Today, September 29, is the day the SNES Classic was released, and unlike other unmentionable “brand X” websites, we aren’t going to preface this news story with the assumption that you found one. As this weary reporter knows all too well the pain of getting up at an ungodly hour, racing to Target, and finding all 70 of their shipped units vanished in seconds, I share your pity.
Nintendo has vowed to ship “significantly more” SNES Classic machines than they did NES Classics, as well as reprint the NES Classic sometime next year. Wondering how they can bring it back so fast? It most likely has to do with what Eurogamer found when they screwed open the complimentary prerelease SNES Classic Nintendo sent them. Inside was a circuit board identical to the NES Classic’s. The only difference was what was loaded on the ROM.
“The fact that the SNES mini runs on the same hardware as its predecessor has a number of implications,” said Eurogamer, mentioning how switching from SNES to NES at the factory would probably just require flipping a switch and hitting a button. They also guessed (correctly) that the SNES Classic would be just as hackable.

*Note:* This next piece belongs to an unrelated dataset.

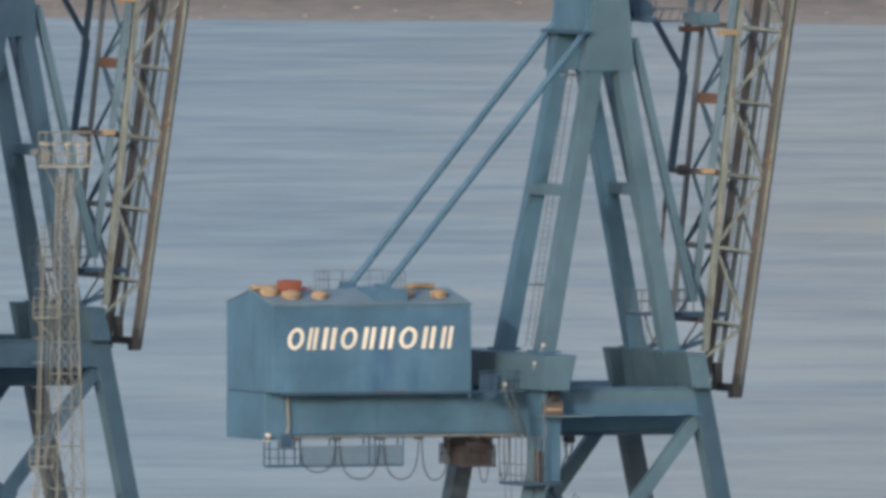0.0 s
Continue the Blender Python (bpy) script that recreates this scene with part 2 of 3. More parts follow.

So you may be asking: if the guts are the same, why is this device twenty bucks more expensive?? ….Licensing. An extra controller. Longer cables. It all adds up. But it also has us wondering if one could buy an NES Classic and dump the SNES Classic coding into the ROM chip, saving about twenty bucks at the counter. Unfortunately, we’d have to wait until at least Summer 2018 for that to be a practical solution.